:: Do this ::
Without including the pictures, copy out every line below.

:: Data shown ::
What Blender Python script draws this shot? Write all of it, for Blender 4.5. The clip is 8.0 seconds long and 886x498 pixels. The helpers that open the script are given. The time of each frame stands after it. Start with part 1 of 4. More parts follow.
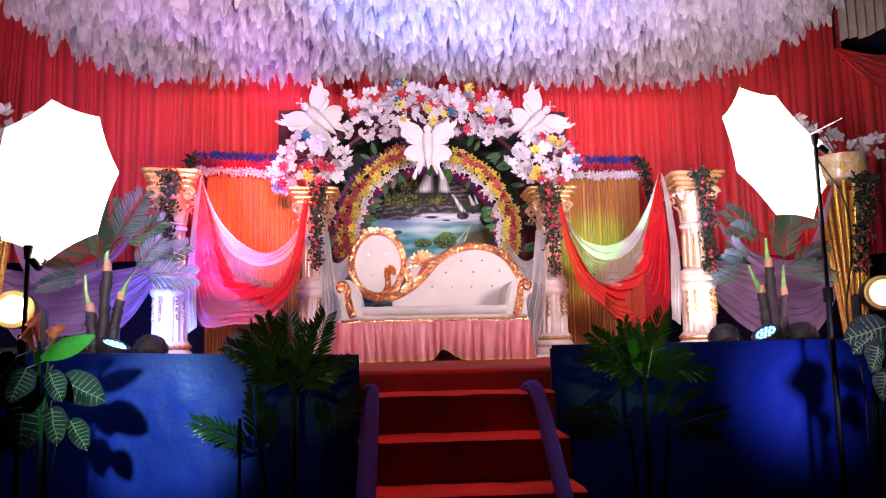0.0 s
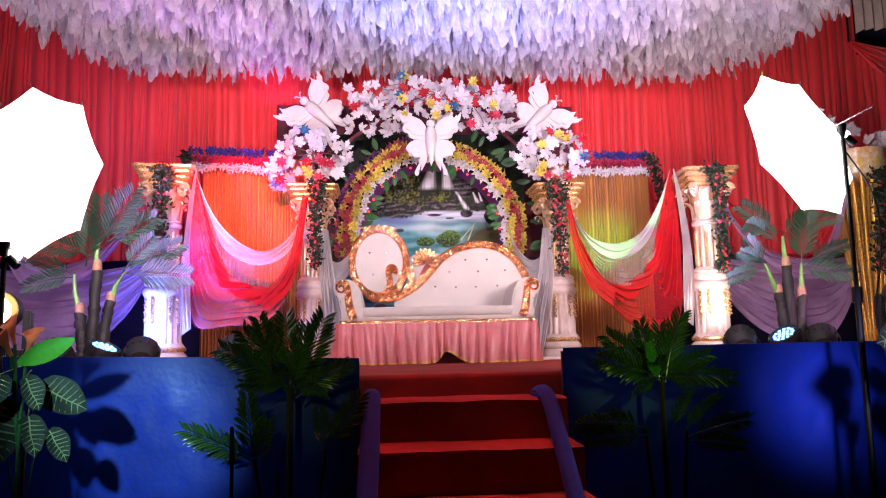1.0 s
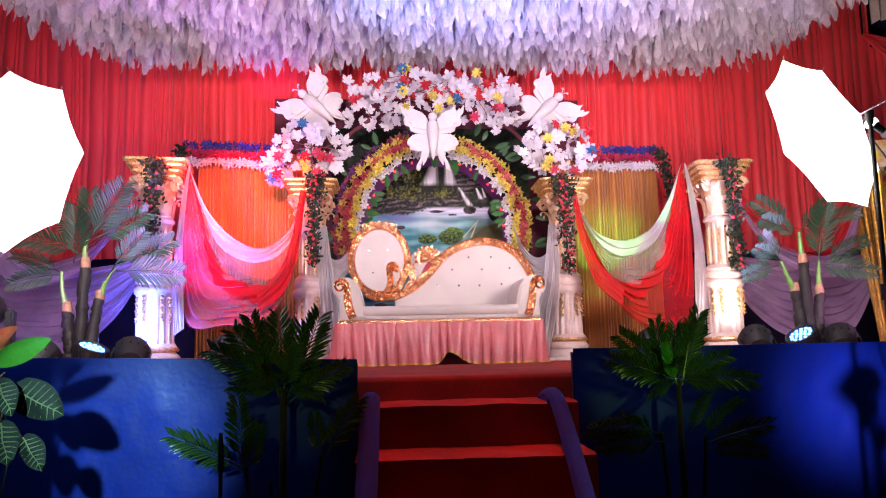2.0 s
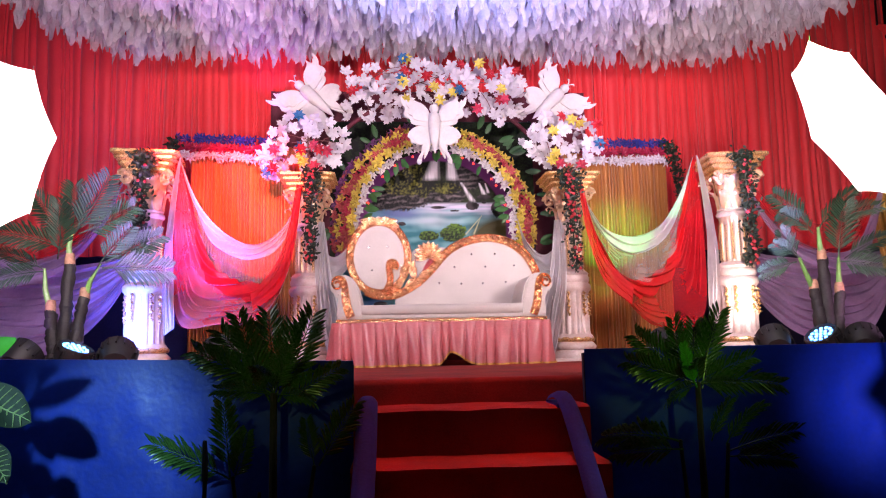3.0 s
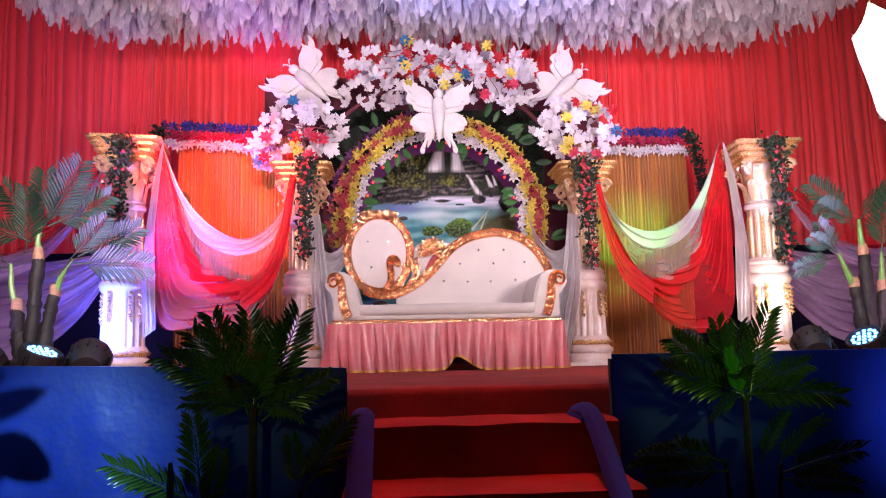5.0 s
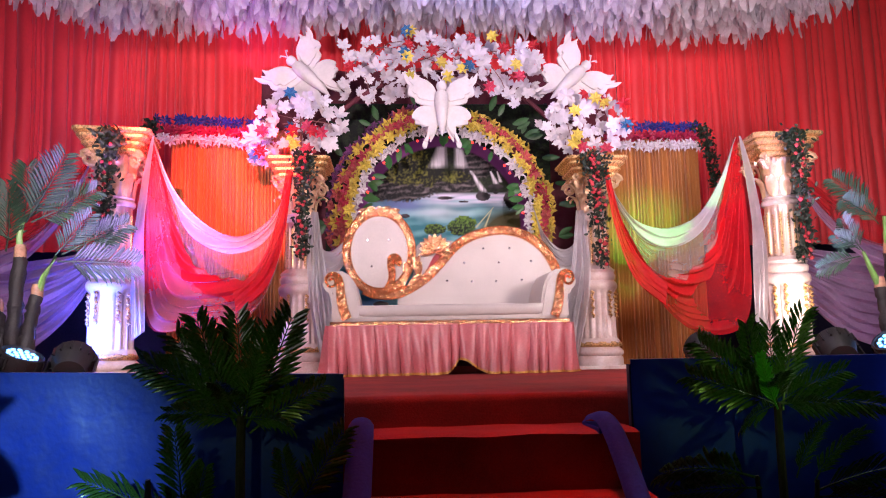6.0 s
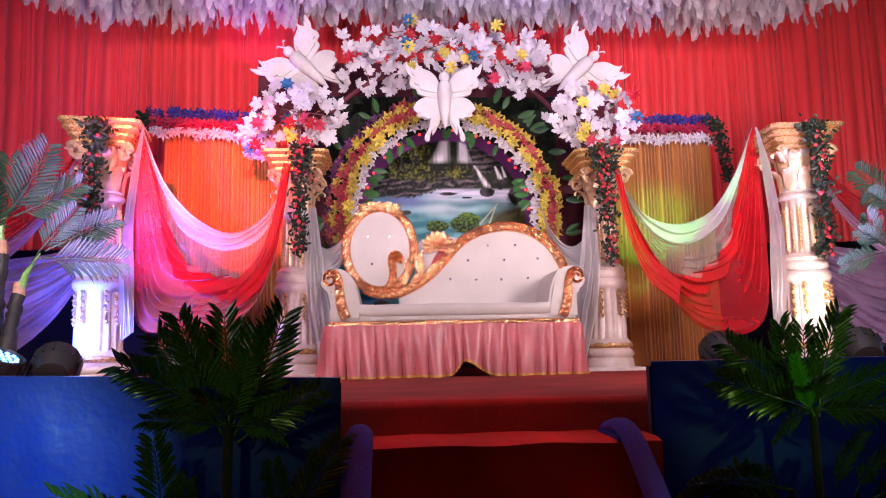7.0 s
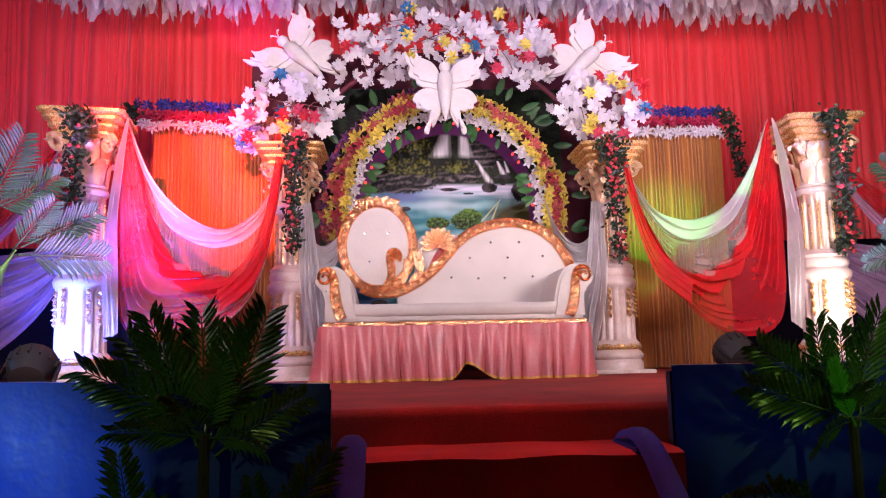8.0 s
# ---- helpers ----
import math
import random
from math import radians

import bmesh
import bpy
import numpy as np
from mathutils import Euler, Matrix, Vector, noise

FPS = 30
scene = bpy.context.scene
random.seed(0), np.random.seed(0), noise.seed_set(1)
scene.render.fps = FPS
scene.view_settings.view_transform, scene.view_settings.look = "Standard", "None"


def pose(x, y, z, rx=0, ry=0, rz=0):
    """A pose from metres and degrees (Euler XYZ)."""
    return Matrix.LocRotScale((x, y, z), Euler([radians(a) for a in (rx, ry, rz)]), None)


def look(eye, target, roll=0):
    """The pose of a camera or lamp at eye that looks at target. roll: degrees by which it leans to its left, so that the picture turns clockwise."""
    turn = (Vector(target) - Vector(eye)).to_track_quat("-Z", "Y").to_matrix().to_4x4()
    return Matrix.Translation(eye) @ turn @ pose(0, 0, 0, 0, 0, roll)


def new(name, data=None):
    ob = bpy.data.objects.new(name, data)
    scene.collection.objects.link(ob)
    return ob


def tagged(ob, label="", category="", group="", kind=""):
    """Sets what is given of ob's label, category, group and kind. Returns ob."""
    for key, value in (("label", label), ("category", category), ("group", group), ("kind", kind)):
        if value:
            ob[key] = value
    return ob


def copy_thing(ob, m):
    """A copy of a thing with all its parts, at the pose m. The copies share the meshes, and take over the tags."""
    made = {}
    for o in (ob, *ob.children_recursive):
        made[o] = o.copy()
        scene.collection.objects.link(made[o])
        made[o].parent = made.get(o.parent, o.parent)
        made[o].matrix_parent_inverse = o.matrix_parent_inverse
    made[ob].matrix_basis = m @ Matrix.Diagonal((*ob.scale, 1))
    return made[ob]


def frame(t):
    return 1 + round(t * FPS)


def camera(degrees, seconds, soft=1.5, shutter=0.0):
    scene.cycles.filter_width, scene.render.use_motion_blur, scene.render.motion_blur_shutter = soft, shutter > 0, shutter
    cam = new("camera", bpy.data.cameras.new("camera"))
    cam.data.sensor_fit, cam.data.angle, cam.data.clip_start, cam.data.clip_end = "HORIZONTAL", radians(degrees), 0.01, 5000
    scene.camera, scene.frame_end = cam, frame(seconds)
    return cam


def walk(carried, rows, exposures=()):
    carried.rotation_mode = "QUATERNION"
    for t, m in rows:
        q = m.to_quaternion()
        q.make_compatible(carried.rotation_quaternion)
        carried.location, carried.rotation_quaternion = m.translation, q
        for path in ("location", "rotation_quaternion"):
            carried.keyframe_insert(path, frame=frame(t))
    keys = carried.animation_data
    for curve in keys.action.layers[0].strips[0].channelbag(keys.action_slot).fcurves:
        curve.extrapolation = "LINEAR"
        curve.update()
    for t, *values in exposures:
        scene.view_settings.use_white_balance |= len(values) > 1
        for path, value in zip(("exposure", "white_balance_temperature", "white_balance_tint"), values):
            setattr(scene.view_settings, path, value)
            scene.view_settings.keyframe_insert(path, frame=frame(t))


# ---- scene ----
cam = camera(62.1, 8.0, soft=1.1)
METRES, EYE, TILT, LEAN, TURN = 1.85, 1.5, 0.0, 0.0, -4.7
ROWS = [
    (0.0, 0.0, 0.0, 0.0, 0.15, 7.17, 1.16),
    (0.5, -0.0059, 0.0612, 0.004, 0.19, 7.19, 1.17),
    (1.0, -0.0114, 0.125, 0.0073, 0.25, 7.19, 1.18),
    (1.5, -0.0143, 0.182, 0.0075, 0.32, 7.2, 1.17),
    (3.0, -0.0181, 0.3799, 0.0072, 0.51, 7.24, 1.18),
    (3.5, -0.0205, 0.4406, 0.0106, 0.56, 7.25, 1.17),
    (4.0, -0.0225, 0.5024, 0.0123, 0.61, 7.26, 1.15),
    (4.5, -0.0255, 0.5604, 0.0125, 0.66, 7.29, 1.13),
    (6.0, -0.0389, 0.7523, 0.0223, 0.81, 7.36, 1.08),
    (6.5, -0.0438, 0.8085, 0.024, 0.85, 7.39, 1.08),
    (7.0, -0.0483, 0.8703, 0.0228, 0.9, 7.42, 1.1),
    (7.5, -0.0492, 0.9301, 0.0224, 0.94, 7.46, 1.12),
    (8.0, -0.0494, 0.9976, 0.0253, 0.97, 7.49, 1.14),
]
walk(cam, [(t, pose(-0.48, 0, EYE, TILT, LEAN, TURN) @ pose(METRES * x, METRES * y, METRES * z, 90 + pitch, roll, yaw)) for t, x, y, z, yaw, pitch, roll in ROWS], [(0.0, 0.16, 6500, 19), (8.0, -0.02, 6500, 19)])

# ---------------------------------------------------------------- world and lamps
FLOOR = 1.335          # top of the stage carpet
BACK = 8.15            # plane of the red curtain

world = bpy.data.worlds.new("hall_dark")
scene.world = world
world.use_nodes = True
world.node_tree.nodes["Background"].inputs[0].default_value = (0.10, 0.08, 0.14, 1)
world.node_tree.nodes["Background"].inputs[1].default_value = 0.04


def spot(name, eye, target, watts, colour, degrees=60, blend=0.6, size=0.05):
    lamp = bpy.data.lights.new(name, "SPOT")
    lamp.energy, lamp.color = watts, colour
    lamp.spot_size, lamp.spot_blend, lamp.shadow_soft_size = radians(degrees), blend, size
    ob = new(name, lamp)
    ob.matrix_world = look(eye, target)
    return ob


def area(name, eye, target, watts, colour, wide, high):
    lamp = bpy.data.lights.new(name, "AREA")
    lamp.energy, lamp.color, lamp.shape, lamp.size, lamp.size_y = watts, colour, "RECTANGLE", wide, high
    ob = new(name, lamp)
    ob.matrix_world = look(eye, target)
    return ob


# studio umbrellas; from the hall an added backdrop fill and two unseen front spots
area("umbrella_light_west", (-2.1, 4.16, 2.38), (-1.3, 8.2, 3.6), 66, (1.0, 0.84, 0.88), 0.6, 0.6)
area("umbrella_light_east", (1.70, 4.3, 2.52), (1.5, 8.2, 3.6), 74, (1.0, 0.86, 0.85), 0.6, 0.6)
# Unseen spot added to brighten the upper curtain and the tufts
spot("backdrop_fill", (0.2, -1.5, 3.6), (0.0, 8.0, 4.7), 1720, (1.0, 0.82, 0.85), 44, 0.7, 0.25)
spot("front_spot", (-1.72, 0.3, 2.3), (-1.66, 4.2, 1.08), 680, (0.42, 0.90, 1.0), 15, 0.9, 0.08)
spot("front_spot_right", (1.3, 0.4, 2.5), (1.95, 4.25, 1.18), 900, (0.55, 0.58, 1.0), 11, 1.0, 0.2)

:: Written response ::
What Blender Python script draws this shot? Write all of it, for Blender 4.5. The clip is 8.0 seconds long and 886x498 pixels. The helpers that open the script are given. The time of each frame stands after it. Start with part 1 of 4. More parts follow.
0.0 s
1.0 s
2.0 s
3.0 s
5.0 s
6.0 s
7.0 s
8.0 s
# ---- helpers ----
import math
import random
from math import radians

import bmesh
import bpy
import numpy as np
from mathutils import Euler, Matrix, Vector, noise

FPS = 30
scene = bpy.context.scene
random.seed(0), np.random.seed(0), noise.seed_set(1)
scene.render.fps = FPS
scene.view_settings.view_transform, scene.view_settings.look = "Standard", "None"


def pose(x, y, z, rx=0, ry=0, rz=0):
    """A pose from metres and degrees (Euler XYZ)."""
    return Matrix.LocRotScale((x, y, z), Euler([radians(a) for a in (rx, ry, rz)]), None)


def look(eye, target, roll=0):
    """The pose of a camera or lamp at eye that looks at target. roll: degrees by which it leans to its left, so that the picture turns clockwise."""
    turn = (Vector(target) - Vector(eye)).to_track_quat("-Z", "Y").to_matrix().to_4x4()
    return Matrix.Translation(eye) @ turn @ pose(0, 0, 0, 0, 0, roll)


def new(name, data=None):
    ob = bpy.data.objects.new(name, data)
    scene.collection.objects.link(ob)
    return ob


def tagged(ob, label="", category="", group="", kind=""):
    """Sets what is given of ob's label, category, group and kind. Returns ob."""
    for key, value in (("label", label), ("category", category), ("group", group), ("kind", kind)):
        if value:
            ob[key] = value
    return ob


def copy_thing(ob, m):
    """A copy of a thing with all its parts, at the pose m. The copies share the meshes, and take over the tags."""
    made = {}
    for o in (ob, *ob.children_recursive):
        made[o] = o.copy()
        scene.collection.objects.link(made[o])
        made[o].parent = made.get(o.parent, o.parent)
        made[o].matrix_parent_inverse = o.matrix_parent_inverse
    made[ob].matrix_basis = m @ Matrix.Diagonal((*ob.scale, 1))
    return made[ob]


def frame(t):
    return 1 + round(t * FPS)


def camera(degrees, seconds, soft=1.5, shutter=0.0):
    scene.cycles.filter_width, scene.render.use_motion_blur, scene.render.motion_blur_shutter = soft, shutter > 0, shutter
    cam = new("camera", bpy.data.cameras.new("camera"))
    cam.data.sensor_fit, cam.data.angle, cam.data.clip_start, cam.data.clip_end = "HORIZONTAL", radians(degrees), 0.01, 5000
    scene.camera, scene.frame_end = cam, frame(seconds)
    return cam


def walk(carried, rows, exposures=()):
    carried.rotation_mode = "QUATERNION"
    for t, m in rows:
        q = m.to_quaternion()
        q.make_compatible(carried.rotation_quaternion)
        carried.location, carried.rotation_quaternion = m.translation, q
        for path in ("location", "rotation_quaternion"):
            carried.keyframe_insert(path, frame=frame(t))
    keys = carried.animation_data
    for curve in keys.action.layers[0].strips[0].channelbag(keys.action_slot).fcurves:
        curve.extrapolation = "LINEAR"
        curve.update()
    for t, *values in exposures:
        scene.view_settings.use_white_balance |= len(values) > 1
        for path, value in zip(("exposure", "white_balance_temperature", "white_balance_tint"), values):
            setattr(scene.view_settings, path, value)
            scene.view_settings.keyframe_insert(path, frame=frame(t))


# ---- scene ----
cam = camera(62.1, 8.0, soft=1.1)
METRES, EYE, TILT, LEAN, TURN = 1.85, 1.5, 0.0, 0.0, -4.7
ROWS = [
    (0.0, 0.0, 0.0, 0.0, 0.15, 7.17, 1.16),
    (0.5, -0.0059, 0.0612, 0.004, 0.19, 7.19, 1.17),
    (1.0, -0.0114, 0.125, 0.0073, 0.25, 7.19, 1.18),
    (1.5, -0.0143, 0.182, 0.0075, 0.32, 7.2, 1.17),
    (3.0, -0.0181, 0.3799, 0.0072, 0.51, 7.24, 1.18),
    (3.5, -0.0205, 0.4406, 0.0106, 0.56, 7.25, 1.17),
    (4.0, -0.0225, 0.5024, 0.0123, 0.61, 7.26, 1.15),
    (4.5, -0.0255, 0.5604, 0.0125, 0.66, 7.29, 1.13),
    (6.0, -0.0389, 0.7523, 0.0223, 0.81, 7.36, 1.08),
    (6.5, -0.0438, 0.8085, 0.024, 0.85, 7.39, 1.08),
    (7.0, -0.0483, 0.8703, 0.0228, 0.9, 7.42, 1.1),
    (7.5, -0.0492, 0.9301, 0.0224, 0.94, 7.46, 1.12),
    (8.0, -0.0494, 0.9976, 0.0253, 0.97, 7.49, 1.14),
]
walk(cam, [(t, pose(-0.48, 0, EYE, TILT, LEAN, TURN) @ pose(METRES * x, METRES * y, METRES * z, 90 + pitch, roll, yaw)) for t, x, y, z, yaw, pitch, roll in ROWS], [(0.0, 0.16, 6500, 19), (8.0, -0.02, 6500, 19)])

# ---------------------------------------------------------------- world and lamps
FLOOR = 1.335          # top of the stage carpet
BACK = 8.15            # plane of the red curtain

world = bpy.data.worlds.new("hall_dark")
scene.world = world
world.use_nodes = True
world.node_tree.nodes["Background"].inputs[0].default_value = (0.10, 0.08, 0.14, 1)
world.node_tree.nodes["Background"].inputs[1].default_value = 0.04


def spot(name, eye, target, watts, colour, degrees=60, blend=0.6, size=0.05):
    lamp = bpy.data.lights.new(name, "SPOT")
    lamp.energy, lamp.color = watts, colour
    lamp.spot_size, lamp.spot_blend, lamp.shadow_soft_size = radians(degrees), blend, size
    ob = new(name, lamp)
    ob.matrix_world = look(eye, target)
    return ob


def area(name, eye, target, watts, colour, wide, high):
    lamp = bpy.data.lights.new(name, "AREA")
    lamp.energy, lamp.color, lamp.shape, lamp.size, lamp.size_y = watts, colour, "RECTANGLE", wide, high
    ob = new(name, lamp)
    ob.matrix_world = look(eye, target)
    return ob


# studio umbrellas; from the hall an added backdrop fill and two unseen front spots
area("umbrella_light_west", (-2.1, 4.16, 2.38), (-1.3, 8.2, 3.6), 66, (1.0, 0.84, 0.88), 0.6, 0.6)
area("umbrella_light_east", (1.70, 4.3, 2.52), (1.5, 8.2, 3.6), 74, (1.0, 0.86, 0.85), 0.6, 0.6)
# Unseen spot added to brighten the upper curtain and the tufts
spot("backdrop_fill", (0.2, -1.5, 3.6), (0.0, 8.0, 4.7), 1720, (1.0, 0.82, 0.85), 44, 0.7, 0.25)
spot("front_spot", (-1.72, 0.3, 2.3), (-1.66, 4.2, 1.08), 680, (0.42, 0.90, 1.0), 15, 0.9, 0.08)
spot("front_spot_right", (1.3, 0.4, 2.5), (1.95, 4.25, 1.18), 900, (0.55, 0.58, 1.0), 11, 1.0, 0.2)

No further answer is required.